## GIVEN PROBLEM
Retype the lines beneath this one, from the first through the line containing "of a camera". Pictures are left out.

## SOURCE MATERIAL
:::::
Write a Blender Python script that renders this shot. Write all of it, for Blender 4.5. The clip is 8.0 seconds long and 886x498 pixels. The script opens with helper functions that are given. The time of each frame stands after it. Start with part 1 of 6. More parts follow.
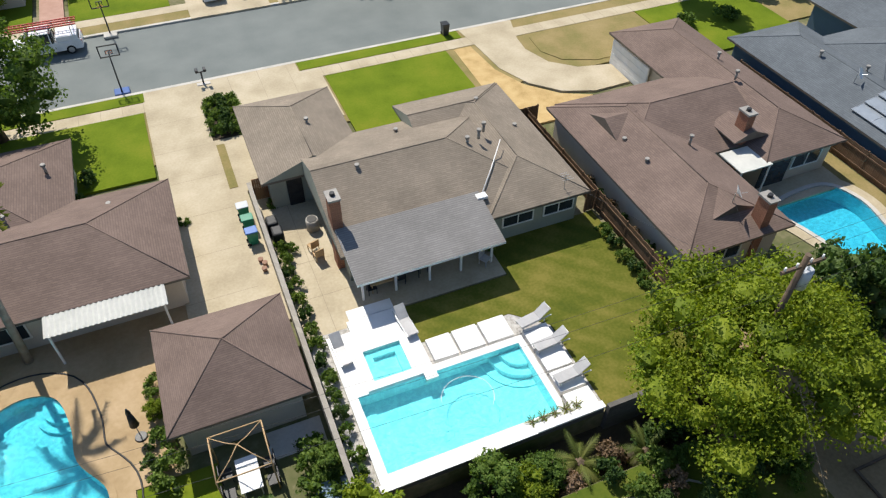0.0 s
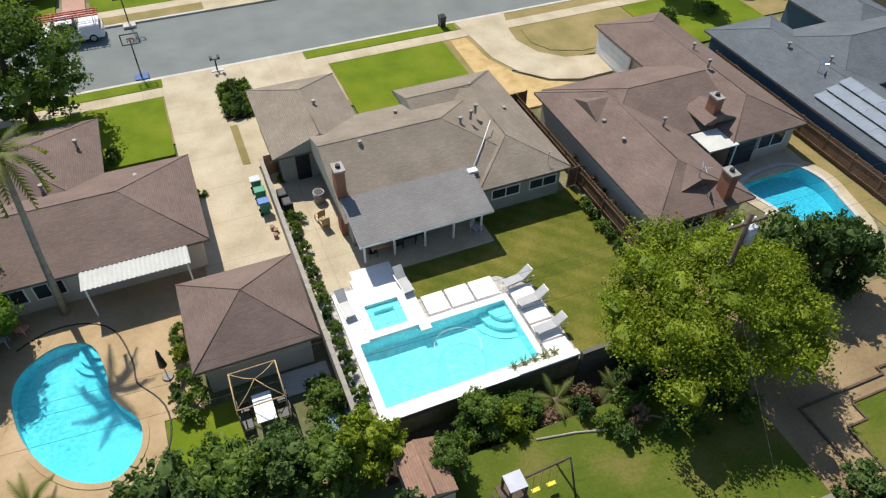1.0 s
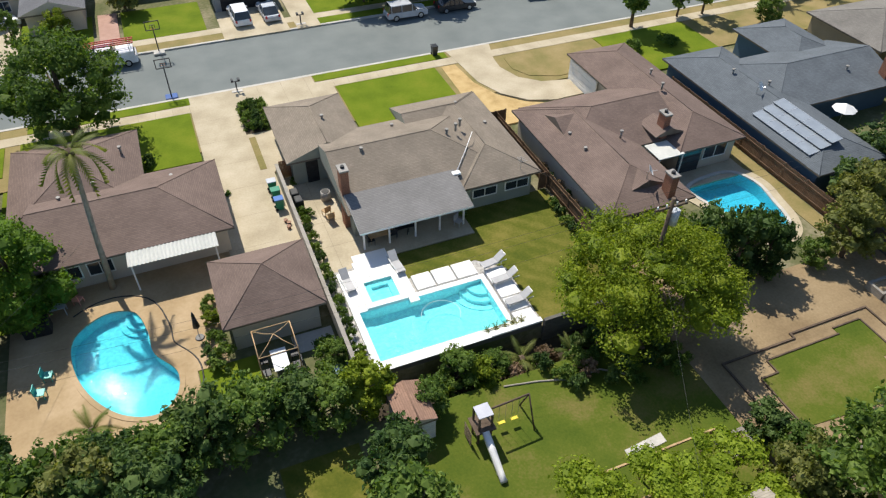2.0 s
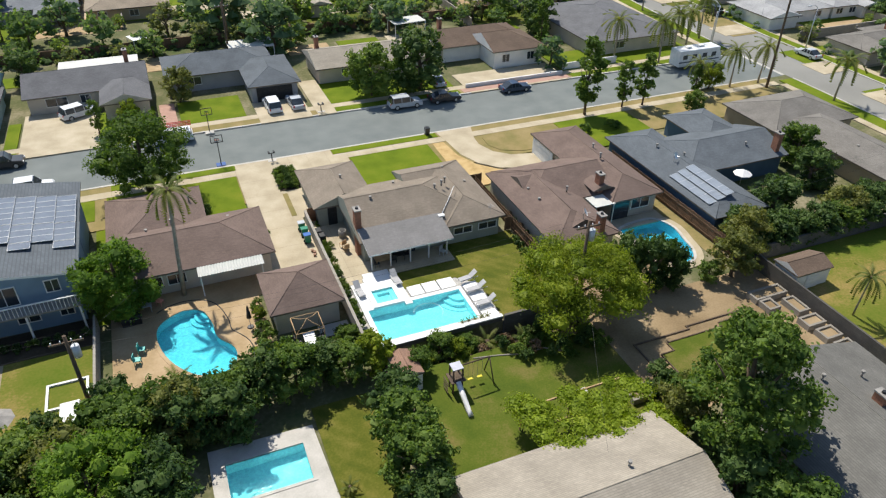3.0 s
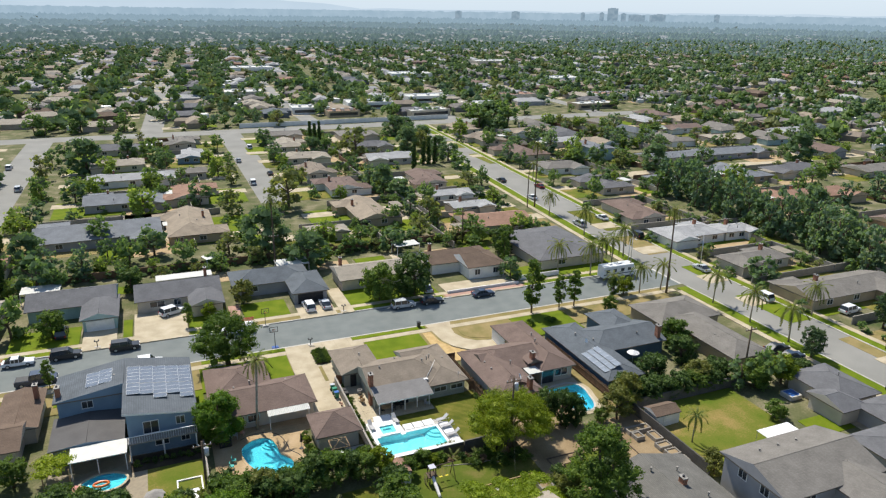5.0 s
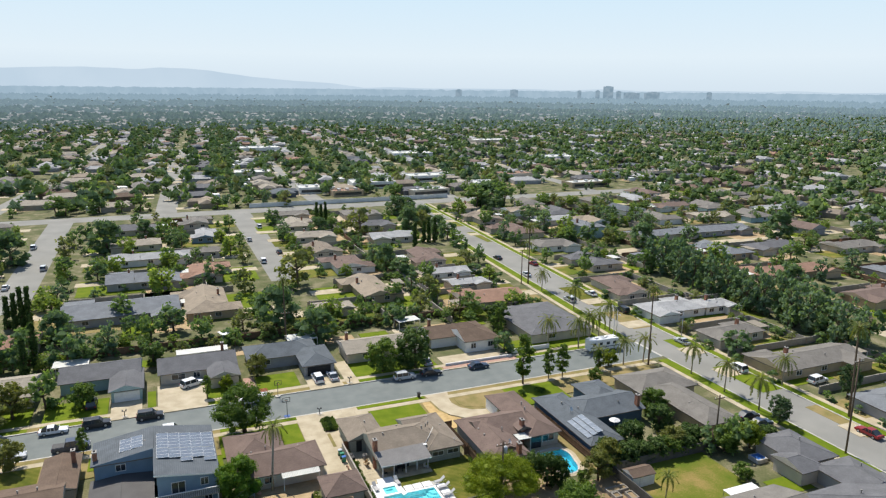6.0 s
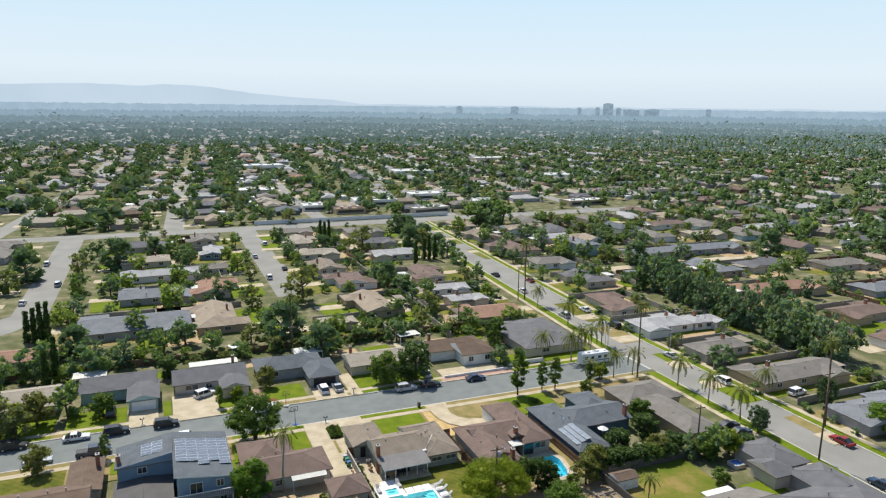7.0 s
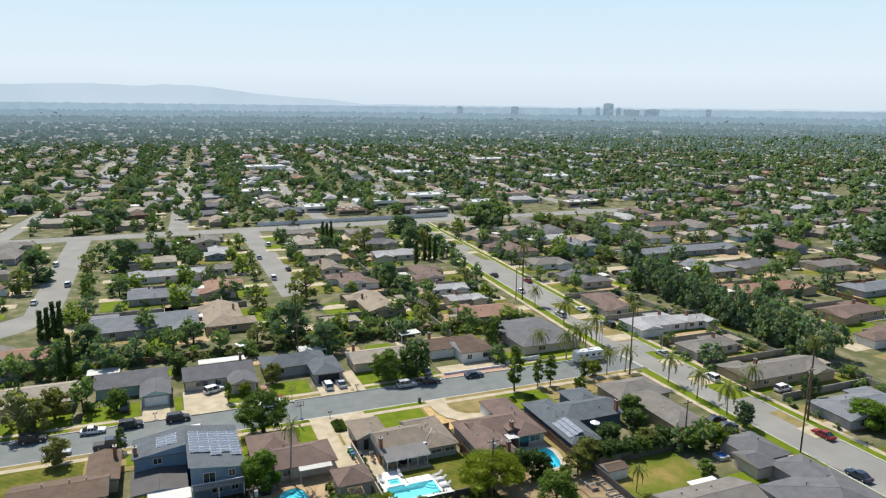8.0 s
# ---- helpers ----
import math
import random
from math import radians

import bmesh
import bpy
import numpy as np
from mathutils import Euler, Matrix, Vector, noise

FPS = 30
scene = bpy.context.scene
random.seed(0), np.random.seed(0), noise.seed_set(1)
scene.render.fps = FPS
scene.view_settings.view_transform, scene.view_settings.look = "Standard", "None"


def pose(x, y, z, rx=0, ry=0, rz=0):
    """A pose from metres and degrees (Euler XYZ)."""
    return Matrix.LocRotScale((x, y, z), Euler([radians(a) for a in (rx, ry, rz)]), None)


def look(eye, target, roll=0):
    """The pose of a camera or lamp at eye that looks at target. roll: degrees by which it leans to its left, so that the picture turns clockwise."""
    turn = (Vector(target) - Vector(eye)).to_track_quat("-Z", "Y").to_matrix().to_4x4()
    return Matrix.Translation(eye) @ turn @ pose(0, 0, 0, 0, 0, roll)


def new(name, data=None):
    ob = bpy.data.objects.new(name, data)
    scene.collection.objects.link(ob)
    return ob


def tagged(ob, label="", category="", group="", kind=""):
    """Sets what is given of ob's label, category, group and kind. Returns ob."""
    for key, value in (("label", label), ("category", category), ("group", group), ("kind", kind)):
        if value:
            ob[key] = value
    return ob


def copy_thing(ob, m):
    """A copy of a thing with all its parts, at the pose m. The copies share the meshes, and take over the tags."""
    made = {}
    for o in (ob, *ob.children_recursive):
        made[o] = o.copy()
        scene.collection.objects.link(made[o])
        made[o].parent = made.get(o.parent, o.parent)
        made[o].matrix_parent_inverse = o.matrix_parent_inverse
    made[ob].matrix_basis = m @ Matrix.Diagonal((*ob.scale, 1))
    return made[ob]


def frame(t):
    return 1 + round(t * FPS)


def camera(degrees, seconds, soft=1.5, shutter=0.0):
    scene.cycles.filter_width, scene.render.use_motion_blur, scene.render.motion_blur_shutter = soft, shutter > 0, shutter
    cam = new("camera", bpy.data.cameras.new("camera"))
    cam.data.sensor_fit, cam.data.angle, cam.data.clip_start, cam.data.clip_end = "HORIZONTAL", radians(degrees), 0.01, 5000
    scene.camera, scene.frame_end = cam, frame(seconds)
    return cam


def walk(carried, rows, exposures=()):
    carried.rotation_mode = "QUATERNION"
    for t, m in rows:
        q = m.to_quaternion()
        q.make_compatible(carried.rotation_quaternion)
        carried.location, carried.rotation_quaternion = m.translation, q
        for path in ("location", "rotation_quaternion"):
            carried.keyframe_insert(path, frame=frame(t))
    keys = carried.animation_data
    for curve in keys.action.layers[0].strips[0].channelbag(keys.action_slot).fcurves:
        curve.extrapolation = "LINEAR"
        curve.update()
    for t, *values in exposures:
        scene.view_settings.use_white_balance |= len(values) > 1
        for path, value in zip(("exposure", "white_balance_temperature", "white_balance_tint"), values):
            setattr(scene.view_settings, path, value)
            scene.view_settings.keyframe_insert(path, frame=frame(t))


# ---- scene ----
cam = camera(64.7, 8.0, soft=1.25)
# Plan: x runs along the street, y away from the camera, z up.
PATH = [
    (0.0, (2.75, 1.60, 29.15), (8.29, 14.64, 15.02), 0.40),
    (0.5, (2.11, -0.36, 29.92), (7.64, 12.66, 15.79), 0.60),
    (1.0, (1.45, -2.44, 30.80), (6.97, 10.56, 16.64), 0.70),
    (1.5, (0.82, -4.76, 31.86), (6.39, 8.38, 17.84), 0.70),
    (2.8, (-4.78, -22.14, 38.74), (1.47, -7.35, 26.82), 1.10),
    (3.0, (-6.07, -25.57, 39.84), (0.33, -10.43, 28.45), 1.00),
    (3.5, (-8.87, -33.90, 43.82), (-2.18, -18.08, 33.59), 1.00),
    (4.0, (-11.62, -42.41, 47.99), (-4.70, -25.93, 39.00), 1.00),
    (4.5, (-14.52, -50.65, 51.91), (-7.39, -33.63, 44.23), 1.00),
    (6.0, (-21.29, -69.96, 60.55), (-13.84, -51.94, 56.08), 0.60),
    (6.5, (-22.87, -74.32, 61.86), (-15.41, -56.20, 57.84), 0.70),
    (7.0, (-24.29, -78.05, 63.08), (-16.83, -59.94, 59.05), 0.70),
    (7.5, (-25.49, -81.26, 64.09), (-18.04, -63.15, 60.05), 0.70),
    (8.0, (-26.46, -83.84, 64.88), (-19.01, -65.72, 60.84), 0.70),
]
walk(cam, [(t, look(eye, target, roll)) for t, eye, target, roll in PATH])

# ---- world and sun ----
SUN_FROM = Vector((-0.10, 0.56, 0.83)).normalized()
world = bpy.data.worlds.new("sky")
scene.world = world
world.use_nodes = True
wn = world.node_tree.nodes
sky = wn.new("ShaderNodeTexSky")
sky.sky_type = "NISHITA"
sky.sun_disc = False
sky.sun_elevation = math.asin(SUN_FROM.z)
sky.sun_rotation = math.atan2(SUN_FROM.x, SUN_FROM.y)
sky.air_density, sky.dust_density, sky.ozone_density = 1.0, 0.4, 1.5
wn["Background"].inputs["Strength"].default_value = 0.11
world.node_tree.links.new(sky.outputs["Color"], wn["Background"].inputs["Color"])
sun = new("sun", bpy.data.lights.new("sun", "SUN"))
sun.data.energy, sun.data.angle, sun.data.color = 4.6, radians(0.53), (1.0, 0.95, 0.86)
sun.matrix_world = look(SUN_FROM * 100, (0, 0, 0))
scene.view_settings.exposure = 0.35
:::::
## RESPONSE FOR THIS EXERCISE
Write a Blender Python script that renders this shot. Write all of it, for Blender 4.5. The clip is 8.0 seconds long and 886x498 pixels. The script opens with helper functions that are given. The time of each frame stands after it. Start with part 1 of 6. More parts follow.
0.0 s
1.0 s
2.0 s
3.0 s
5.0 s
6.0 s
7.0 s
8.0 s
# ---- helpers ----
import math
import random
from math import radians

import bmesh
import bpy
import numpy as np
from mathutils import Euler, Matrix, Vector, noise

FPS = 30
scene = bpy.context.scene
random.seed(0), np.random.seed(0), noise.seed_set(1)
scene.render.fps = FPS
scene.view_settings.view_transform, scene.view_settings.look = "Standard", "None"


def pose(x, y, z, rx=0, ry=0, rz=0):
    """A pose from metres and degrees (Euler XYZ)."""
    return Matrix.LocRotScale((x, y, z), Euler([radians(a) for a in (rx, ry, rz)]), None)


def look(eye, target, roll=0):
    """The pose of a camera or lamp at eye that looks at target. roll: degrees by which it leans to its left, so that the picture turns clockwise."""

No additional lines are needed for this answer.